===== Data block
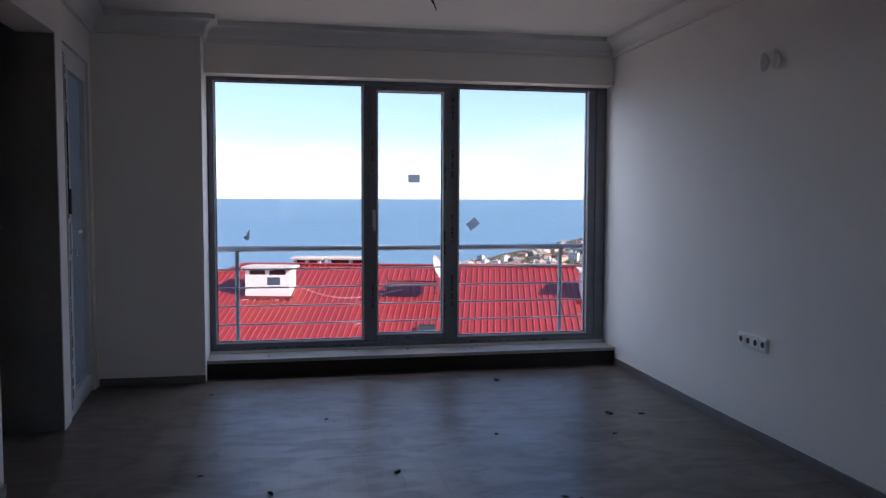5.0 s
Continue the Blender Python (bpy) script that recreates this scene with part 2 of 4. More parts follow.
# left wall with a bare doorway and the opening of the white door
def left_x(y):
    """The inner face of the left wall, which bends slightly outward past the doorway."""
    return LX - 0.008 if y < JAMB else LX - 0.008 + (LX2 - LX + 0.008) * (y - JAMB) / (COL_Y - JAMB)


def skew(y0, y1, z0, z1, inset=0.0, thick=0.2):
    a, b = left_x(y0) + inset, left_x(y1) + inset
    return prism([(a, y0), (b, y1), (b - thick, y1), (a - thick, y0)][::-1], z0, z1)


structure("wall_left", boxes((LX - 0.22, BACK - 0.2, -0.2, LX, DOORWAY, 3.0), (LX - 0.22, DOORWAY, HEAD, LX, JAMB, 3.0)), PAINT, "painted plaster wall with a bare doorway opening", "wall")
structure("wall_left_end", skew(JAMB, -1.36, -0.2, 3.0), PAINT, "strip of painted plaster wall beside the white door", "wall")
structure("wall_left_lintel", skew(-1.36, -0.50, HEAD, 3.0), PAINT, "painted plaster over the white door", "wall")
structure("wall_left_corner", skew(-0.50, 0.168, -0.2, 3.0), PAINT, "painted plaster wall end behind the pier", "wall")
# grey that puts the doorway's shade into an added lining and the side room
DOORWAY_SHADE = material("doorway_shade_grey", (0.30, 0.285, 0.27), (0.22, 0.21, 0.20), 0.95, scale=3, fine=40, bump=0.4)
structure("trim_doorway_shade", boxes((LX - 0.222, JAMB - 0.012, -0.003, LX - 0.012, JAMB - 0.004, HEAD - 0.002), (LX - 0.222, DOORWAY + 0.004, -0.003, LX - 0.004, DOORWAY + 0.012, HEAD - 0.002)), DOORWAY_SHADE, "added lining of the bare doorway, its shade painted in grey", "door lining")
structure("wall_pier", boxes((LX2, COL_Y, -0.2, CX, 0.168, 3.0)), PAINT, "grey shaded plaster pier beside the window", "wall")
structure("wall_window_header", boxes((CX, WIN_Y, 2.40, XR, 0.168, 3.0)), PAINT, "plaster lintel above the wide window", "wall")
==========
*What to produce*: Filter out all lines lacking the word "with" and copy the rest.

*Expected output*:
Continue the Blender Python (bpy) script that recreates this scene with part 2 of 4. More parts follow.
# left wall with a bare doorway and the opening of the white door
structure("wall_left", boxes((LX - 0.22, BACK - 0.2, -0.2, LX, DOORWAY, 3.0), (LX - 0.22, DOORWAY, HEAD, LX, JAMB, 3.0)), PAINT, "painted plaster wall with a bare doorway opening", "wall")